わずか1点の差で21年ぶりの優勝を逃した明大の丹羽政彦監督(49)は「この1点が僕と(帝京大)岩出監督との力の差」と自嘲気味に話した。後半5分で13点リードしながら、その後のチャンスに得点を奪いきれず「FWに固執せずに、BKに回していれば」と悔やんだ。

 それでも、帝京大をあと1歩まで苦しめた。スタンドを紫紺で埋めたOBやファンの声援も大きかった。「決勝まで来て、明治のラグビーができた。勝てなかったけれど、文化として残せたかなと思う」と就任5年目、67年の北島元監督に次ぐ長期になった同監督は胸を張っていった。

 昨春、就任した田中澄憲ヘッドコーチ(42)がチームを改革した。まずやったのは、部員全員との1対1の面談。「それぞれの考えを聞いていて、これは大変だなと思った。バラバラでチームではなかった」と振り返った。
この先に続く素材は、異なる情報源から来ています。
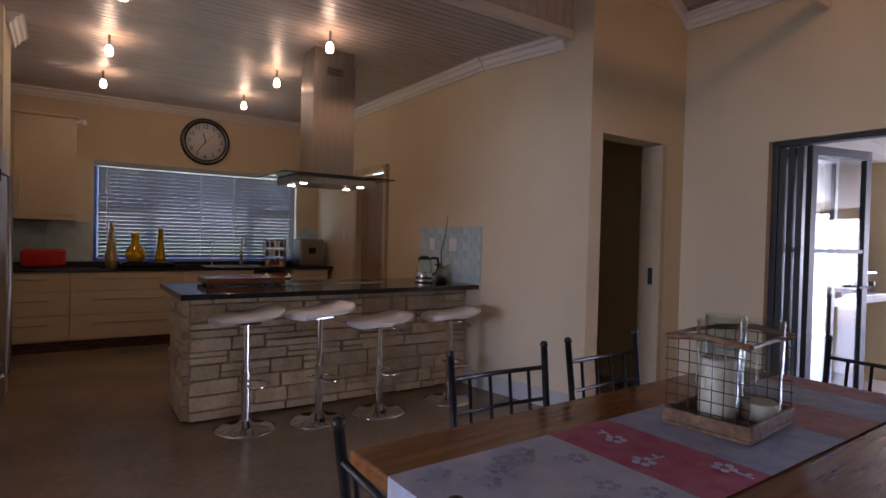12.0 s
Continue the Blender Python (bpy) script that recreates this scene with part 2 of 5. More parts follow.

 チームを1つにするために「マインドセット」(考え方の枠組み)の整理から始めた。「なぜラグビーをするのか」「なぜ明治に来たのか」を考えさせた。選手の中には、明大ラグビー部に入ったことで満足する者さえいた。明確な目標もバラバラだった。そこで、新しいチームを作るために「NEW MEIJI」をスローガンにし「明治ラグビーの歴史は昔のもので今はない。これから、新しい歴史を作ろう」と訴えた。

 大学選手権決勝の1月7日をターゲットに、強度の高い練習を続けた。その結果、対抗戦で2敗を喫したチームは成長を続け、大学選手権で19年ぶりの決勝進出を果たした。21年ぶりの優勝こそ逃したが、田中コーチは「あと1歩足りなかったけれど、新しい歴史を作るきっかけにはなった」と話した。

 ロックの古川満主将(4年)は「ファンやOBの声援を聞きながら、明治に来てよかったと思った」と話した。「僕がキックを入れていれば」と号泣したPGとゴール計3本を外したSO堀米航平(4年)も「下に伝えられるものは残せたかな」と言い、CTB梶村祐介副将(4年)は「新しい明治の文化を、後輩たちには残せた」と胸を張って言った。

 あと1歩、あと1点、その重みは戦った選手たちが1番分かる。だからこそ、次の世代は、その差を埋める努力ができる。北島忠治前監督が死去した96年度を最後に日本一から遠ざかる明大ラグビー。天国の御大は頑張った選手たち、監督らスタッフ陣に目を細めながら、それでも「前へ」と言っているはずだ。